How is FM bandwidth in stereo broadcasting different?
Stereo FM uses a more complex baseband structure (L+R from 0–15 kHz, a 19 kHz pilot tone, L−R DSB-SC around a 38 kHz subcarrier from 23–53 kHz, RDS at 57 kHz, sometimes SCA at 67 or 92 kHz). The effective maximum modulating frequency fm,max goes from 15 kHz (mono) up to ~67–92 kHz (full stereo + auxiliaries). With Δf still capped at 75 kHz, β for stereo drops from 5 (mono) to roughly 1 (full multiplex). Carson's rule gives a bandwidth around 2 (75 + 67) = 284 kHz for stereo+RDS, slightly above the 200 kHz channel slot — which is why the modulator must pre-emphasize and shape carefully.
How does this calculator compute the Bessel Jn(β) values?
It uses Miller's backward-recurrence algorithm, which is the standard numerically-stable method for Jn(x) of integer order n. The recurrence Jn−1(x) = (2n / x) Jn(x) − Jn+1(x) is run from a high starting order N down to 0, with the resulting values normalized using the identity J0(x) + 2 Σ J2k(x) = 1. This avoids the numerical instability of forward recurrence (which is well-conditioned only for n ≤ x but blows up for n > x). All computation runs in your browser; nothing is sent to a server.
What's the relationship between FM and PM (phase modulation)?

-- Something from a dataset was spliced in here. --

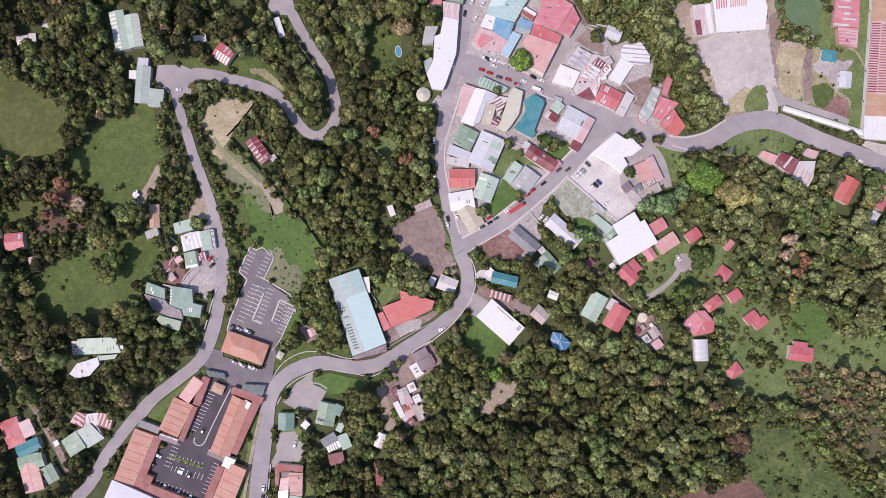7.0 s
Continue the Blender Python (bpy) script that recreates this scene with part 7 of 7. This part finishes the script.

FM and PM are mathematical duals. For a sinusoidal modulating signal, the spectra are identical — both have Bessel Jn(β) sidebands. The difference is what's proportional to what: in FM, frequency deviation Δf is proportional to the modulating amplitude (so β = Δf / fm depends on fm). In PM, phase deviation is constant with fm, so β doesn't depend on fm. In practice, digital systems (4FSK, GFSK, MSK, GMSK used in Bluetooth, GSM, etc.) blur the distinction by directly modulating an oscillator with shaped pulses; the result is mathematically PM but is often analyzed using FM techniques.